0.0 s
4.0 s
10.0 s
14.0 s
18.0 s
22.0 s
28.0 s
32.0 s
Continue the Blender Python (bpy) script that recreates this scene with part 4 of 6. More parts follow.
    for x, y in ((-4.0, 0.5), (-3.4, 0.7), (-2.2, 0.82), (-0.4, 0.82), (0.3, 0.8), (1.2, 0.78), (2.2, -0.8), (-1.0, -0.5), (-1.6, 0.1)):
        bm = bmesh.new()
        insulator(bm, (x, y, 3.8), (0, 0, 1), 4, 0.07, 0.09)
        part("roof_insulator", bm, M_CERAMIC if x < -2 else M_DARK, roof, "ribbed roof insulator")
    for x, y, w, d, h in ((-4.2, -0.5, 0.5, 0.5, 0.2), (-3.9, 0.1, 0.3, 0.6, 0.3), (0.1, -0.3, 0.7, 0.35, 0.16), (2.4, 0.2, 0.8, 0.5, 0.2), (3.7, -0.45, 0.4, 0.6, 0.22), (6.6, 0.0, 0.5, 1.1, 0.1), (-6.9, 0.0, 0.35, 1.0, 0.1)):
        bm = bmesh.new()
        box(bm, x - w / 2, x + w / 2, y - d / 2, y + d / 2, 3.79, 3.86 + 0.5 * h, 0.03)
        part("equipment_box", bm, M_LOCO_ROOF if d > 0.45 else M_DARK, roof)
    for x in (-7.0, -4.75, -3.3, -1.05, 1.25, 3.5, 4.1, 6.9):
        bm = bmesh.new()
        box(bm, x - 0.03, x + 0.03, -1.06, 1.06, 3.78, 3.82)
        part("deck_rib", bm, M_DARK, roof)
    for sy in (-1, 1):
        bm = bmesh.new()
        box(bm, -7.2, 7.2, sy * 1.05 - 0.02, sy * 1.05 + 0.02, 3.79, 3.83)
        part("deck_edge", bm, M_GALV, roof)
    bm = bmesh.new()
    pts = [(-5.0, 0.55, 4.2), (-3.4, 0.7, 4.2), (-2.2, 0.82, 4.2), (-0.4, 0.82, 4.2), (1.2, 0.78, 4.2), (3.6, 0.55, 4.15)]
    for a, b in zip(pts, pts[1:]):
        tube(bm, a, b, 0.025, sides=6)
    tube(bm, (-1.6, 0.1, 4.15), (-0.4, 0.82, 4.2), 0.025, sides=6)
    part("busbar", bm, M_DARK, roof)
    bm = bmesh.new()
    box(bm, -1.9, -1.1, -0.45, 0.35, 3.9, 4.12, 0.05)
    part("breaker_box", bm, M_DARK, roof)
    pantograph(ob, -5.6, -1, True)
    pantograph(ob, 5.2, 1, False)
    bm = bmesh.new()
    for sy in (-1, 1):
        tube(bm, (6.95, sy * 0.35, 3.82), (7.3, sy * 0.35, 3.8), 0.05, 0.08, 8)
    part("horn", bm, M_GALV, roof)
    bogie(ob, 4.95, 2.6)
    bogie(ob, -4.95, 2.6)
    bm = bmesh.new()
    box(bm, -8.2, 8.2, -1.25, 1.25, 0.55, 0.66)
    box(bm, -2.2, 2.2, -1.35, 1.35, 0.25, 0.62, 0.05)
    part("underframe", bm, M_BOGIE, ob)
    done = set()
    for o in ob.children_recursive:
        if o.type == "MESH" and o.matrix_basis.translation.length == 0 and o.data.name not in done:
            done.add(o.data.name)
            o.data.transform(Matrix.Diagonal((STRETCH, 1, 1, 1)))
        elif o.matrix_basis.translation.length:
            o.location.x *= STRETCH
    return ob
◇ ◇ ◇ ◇
◆ Short task: Copy out each line of the data containing the string "part".

◆ Answer:
Continue the Blender Python (bpy) script that recreates this scene with part 4 of 6. More parts follow.
        part("roof_insulator", bm, M_CERAMIC if x < -2 else M_DARK, roof, "ribbed roof insulator")
        part("equipment_box", bm, M_LOCO_ROOF if d > 0.45 else M_DARK, roof)
        part("deck_rib", bm, M_DARK, roof)
        part("deck_edge", bm, M_GALV, roof)
    part("busbar", bm, M_DARK, roof)
    part("breaker_box", bm, M_DARK, roof)
    part("horn", bm, M_GALV, roof)
    part("underframe", bm, M_BOGIE, ob)